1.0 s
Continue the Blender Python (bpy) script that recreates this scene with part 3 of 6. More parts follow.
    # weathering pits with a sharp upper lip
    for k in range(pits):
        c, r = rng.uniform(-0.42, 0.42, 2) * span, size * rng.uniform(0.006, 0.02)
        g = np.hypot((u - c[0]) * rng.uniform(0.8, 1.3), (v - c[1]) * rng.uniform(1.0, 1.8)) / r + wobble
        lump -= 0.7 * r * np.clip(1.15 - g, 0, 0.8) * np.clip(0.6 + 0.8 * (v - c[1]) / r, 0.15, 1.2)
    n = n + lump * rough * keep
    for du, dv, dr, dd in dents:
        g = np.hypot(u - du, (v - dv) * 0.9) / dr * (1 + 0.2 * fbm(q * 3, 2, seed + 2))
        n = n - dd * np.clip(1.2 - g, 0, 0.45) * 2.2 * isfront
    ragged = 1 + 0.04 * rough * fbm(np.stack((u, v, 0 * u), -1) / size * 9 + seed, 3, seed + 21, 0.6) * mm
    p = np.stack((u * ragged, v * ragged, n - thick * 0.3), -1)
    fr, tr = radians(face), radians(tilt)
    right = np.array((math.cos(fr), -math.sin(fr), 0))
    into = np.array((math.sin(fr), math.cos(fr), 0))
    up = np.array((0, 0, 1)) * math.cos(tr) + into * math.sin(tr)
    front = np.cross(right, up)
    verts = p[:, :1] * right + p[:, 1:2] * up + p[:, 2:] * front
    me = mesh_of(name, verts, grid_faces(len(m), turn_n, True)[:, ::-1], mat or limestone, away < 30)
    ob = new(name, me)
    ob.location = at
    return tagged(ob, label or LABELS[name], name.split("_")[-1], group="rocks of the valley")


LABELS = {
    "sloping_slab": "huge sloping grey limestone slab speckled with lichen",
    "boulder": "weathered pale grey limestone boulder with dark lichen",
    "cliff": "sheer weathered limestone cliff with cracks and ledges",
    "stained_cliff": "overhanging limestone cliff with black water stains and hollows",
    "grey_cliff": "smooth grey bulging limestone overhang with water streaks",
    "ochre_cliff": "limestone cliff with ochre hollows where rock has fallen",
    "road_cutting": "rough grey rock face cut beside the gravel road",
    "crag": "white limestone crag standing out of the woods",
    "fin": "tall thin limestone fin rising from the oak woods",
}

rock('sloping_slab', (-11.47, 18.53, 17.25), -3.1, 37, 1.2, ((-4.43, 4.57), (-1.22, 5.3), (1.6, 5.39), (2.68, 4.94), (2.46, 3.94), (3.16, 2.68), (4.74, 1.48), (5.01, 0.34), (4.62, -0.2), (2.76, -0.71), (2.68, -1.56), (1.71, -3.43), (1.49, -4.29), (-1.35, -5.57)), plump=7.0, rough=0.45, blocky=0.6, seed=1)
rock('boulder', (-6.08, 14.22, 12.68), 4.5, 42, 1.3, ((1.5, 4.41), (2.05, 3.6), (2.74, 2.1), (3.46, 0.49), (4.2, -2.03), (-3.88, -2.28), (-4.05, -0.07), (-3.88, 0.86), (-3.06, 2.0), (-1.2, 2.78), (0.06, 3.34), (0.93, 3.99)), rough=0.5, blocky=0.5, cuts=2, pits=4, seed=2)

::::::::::

#### [INSTRUCTIONS TO FOLLOW]
Display every line of the listing that contains the string "with".

#### [TASK SOLUTION]
Continue the Blender Python (bpy) script that recreates this scene with part 3 of 6. More parts follow.
    # weathering pits with a sharp upper lip
    "sloping_slab": "huge sloping grey limestone slab speckled with lichen",
    "boulder": "weathered pale grey limestone boulder with dark lichen",
    "cliff": "sheer weathered limestone cliff with cracks and ledges",
    "stained_cliff": "overhanging limestone cliff with black water stains and hollows",
    "grey_cliff": "smooth grey bulging limestone overhang with water streaks",
    "ochre_cliff": "limestone cliff with ochre hollows where rock has fallen",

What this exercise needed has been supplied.